A UN agency has said Libya is not a secure port and returning migrants to the country might have violated international law. According to Italy, the Libyan coast guard coordinated the rescue in its own waters.

Migrants rescued near Libya aboard the Open Arms aid boat react as the ship approaches the port of Barcelona in Spain.
Image: picture alliance/AP Photo/O. Calvo

The UN refugee agency was looking into possible violations of international law by an Italian-flagged mercantile ship, which rescued more than 100 migrants and returned them to Libya earlier this week.

The UN High Commissioner for Refugees said on Twitter that Libya is not safe and the operation "could represent a violation of international law."

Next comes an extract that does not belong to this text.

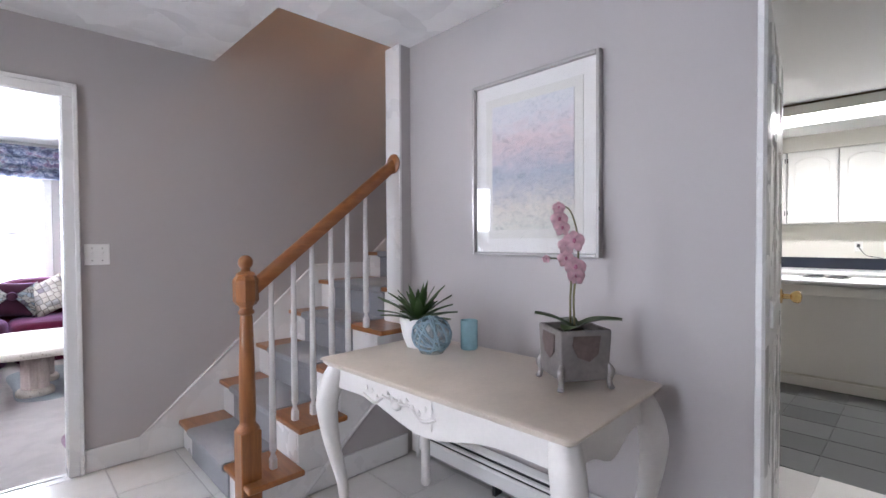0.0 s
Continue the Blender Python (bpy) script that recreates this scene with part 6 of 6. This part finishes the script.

Spanish charity Proactiva Open Arms said their boat had heard radio communications between the Italian ship and the Libyan authorities that confirmed that the 108 migrants were rescued from international waters on Monday and taken back to Libya, their country of departure.

The UN agency is investigating whether the rescue operation took place in international waters or in Libyan waters, as claimed by the Italian coast guard.

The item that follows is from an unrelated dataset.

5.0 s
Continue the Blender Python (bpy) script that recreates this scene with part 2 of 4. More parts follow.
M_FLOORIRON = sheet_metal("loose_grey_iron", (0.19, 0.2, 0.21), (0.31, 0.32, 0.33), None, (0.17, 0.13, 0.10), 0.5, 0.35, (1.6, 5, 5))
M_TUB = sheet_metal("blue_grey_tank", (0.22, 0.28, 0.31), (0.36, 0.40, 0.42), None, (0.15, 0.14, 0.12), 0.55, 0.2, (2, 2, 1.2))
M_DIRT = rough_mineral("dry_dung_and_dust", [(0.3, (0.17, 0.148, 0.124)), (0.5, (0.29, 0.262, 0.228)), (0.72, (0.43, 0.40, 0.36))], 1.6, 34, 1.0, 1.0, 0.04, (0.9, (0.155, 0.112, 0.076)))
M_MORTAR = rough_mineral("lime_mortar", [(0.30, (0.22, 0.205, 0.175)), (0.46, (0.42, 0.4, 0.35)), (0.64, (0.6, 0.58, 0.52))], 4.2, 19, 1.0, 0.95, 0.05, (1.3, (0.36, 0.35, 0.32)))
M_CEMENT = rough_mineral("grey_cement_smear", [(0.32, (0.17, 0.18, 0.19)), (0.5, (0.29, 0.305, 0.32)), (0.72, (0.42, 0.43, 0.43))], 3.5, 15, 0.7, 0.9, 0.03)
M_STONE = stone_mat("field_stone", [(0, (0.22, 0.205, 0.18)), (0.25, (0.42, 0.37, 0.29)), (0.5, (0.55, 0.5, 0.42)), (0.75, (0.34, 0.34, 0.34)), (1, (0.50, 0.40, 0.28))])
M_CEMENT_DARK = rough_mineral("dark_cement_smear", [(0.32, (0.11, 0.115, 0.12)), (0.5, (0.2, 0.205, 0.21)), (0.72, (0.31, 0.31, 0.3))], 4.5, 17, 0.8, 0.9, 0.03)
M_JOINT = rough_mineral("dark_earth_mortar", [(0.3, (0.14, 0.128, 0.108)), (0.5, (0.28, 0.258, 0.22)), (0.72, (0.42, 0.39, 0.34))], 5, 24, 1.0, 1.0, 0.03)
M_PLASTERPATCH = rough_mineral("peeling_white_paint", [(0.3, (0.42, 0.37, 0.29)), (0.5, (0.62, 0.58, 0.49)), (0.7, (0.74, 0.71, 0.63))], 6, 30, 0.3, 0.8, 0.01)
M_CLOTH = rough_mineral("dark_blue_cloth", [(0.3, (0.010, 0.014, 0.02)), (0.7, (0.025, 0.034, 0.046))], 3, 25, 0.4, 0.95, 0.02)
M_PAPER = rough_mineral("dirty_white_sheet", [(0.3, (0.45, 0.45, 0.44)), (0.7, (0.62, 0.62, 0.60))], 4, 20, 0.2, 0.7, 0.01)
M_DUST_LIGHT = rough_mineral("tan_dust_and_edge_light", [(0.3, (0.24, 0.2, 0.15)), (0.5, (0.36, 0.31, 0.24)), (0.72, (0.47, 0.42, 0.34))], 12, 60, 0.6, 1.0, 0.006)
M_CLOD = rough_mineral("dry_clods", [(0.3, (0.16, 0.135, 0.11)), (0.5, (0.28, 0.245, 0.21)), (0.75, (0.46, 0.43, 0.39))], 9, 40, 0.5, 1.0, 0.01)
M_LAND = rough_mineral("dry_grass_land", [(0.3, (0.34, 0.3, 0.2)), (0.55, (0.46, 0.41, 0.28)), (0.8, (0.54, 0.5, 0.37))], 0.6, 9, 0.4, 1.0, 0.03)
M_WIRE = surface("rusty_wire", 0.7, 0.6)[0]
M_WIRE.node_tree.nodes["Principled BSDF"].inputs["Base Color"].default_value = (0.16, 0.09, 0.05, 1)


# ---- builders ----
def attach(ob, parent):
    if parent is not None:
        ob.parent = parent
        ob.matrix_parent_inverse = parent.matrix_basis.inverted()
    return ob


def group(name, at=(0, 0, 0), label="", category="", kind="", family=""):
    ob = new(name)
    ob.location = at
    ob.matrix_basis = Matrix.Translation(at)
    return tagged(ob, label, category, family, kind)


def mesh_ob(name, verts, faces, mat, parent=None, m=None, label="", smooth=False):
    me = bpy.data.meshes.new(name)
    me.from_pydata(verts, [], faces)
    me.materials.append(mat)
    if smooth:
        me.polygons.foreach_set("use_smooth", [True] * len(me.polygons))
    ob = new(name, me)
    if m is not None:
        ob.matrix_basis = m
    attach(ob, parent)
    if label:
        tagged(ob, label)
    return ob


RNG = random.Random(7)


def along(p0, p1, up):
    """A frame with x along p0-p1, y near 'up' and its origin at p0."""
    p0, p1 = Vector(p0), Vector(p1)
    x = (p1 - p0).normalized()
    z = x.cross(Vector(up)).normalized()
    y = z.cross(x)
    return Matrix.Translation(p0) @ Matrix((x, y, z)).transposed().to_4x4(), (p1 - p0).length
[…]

Read moreBy refusing entry to migrant rescue ship, Italy and Malta reveal legal shortcomings

International law states that migrants rescued in international waters cannot be returned to a place where their lives are put in danger. Libya is classified as unsafe by both the United Nations and European Union.

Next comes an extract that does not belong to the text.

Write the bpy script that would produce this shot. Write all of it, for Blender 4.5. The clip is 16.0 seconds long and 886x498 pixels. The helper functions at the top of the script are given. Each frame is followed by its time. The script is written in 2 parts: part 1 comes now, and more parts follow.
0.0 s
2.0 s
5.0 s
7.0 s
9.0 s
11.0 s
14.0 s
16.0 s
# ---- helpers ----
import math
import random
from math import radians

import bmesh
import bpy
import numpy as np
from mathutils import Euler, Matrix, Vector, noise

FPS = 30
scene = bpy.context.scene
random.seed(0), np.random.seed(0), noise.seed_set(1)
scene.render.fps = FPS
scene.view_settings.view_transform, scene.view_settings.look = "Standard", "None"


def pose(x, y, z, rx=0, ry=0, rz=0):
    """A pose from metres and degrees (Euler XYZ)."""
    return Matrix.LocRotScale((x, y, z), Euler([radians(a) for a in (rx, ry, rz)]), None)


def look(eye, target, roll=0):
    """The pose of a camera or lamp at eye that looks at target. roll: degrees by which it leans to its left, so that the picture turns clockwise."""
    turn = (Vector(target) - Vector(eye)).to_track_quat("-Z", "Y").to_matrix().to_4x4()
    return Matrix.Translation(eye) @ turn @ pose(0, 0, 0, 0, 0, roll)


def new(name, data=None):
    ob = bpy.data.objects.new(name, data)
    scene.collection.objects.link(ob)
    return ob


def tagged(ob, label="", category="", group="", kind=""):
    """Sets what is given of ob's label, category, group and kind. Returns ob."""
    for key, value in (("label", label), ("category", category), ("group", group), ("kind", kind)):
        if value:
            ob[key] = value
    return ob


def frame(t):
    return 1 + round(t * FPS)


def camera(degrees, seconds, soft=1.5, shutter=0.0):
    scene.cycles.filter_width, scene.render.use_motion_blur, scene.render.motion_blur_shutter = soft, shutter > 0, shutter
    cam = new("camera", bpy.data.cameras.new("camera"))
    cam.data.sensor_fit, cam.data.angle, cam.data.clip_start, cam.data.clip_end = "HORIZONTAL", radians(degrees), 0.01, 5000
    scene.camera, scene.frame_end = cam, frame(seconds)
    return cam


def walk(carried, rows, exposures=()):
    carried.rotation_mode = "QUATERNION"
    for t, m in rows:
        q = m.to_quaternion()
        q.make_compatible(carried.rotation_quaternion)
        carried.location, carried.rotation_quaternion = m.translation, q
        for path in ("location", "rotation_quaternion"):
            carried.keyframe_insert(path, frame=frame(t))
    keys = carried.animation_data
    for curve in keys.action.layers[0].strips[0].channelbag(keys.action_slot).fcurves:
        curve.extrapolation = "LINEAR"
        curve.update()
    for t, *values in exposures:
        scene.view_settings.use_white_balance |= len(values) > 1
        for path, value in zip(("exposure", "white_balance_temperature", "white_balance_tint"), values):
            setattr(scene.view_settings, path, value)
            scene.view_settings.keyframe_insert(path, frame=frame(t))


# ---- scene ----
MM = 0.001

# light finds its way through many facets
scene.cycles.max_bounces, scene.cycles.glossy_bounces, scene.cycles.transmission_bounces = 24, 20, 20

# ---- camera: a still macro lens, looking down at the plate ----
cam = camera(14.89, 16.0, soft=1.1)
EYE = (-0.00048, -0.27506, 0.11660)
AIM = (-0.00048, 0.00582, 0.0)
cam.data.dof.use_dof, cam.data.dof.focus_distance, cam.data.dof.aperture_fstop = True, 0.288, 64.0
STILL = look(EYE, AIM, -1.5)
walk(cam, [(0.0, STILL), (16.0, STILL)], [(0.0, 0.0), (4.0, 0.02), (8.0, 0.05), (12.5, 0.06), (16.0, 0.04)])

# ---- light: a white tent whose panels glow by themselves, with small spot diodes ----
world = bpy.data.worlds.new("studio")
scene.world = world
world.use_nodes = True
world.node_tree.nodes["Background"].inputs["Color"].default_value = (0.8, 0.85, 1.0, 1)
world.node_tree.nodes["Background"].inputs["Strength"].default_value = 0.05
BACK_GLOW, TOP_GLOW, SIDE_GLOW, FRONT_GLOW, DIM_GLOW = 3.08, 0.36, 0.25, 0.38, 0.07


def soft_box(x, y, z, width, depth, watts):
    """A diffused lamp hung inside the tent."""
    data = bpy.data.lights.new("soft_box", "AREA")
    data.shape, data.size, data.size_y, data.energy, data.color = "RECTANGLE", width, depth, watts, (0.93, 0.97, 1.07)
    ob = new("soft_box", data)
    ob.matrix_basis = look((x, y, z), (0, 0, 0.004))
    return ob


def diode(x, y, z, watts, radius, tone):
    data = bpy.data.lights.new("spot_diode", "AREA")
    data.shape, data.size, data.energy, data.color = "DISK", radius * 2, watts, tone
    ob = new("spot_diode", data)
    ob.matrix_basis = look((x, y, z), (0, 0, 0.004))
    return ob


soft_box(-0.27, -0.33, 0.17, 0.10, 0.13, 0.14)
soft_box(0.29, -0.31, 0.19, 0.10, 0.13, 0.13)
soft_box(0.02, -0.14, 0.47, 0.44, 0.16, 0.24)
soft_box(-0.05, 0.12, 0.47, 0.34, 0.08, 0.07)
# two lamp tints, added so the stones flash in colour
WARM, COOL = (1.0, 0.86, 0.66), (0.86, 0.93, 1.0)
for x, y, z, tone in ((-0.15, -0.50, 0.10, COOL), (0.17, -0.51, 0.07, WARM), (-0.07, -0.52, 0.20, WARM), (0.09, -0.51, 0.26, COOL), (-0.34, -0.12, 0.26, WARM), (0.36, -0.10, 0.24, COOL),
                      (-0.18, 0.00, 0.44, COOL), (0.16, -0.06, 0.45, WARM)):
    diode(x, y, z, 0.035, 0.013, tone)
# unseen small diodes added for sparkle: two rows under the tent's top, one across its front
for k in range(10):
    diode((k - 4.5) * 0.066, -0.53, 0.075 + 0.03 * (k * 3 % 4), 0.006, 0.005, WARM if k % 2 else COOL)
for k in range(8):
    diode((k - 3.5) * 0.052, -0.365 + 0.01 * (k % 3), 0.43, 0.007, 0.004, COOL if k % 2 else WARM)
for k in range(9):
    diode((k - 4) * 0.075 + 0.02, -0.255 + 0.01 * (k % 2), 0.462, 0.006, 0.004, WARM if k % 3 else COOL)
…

Italian Interior Minister Matteo Salvini said on Facebook on Tuesday that the Italian coast guard was not involved in the rescue and that it was coordinated by the Libyan coast guard.

Salvini, who heads Italy's far-right League party, has vowed to stop migrants from arriving on Italian coasts. He has refused permission to NGO and charity rescue boats operating in the Mediterranean to dock in Italy, accusing them of aiding human traffickers.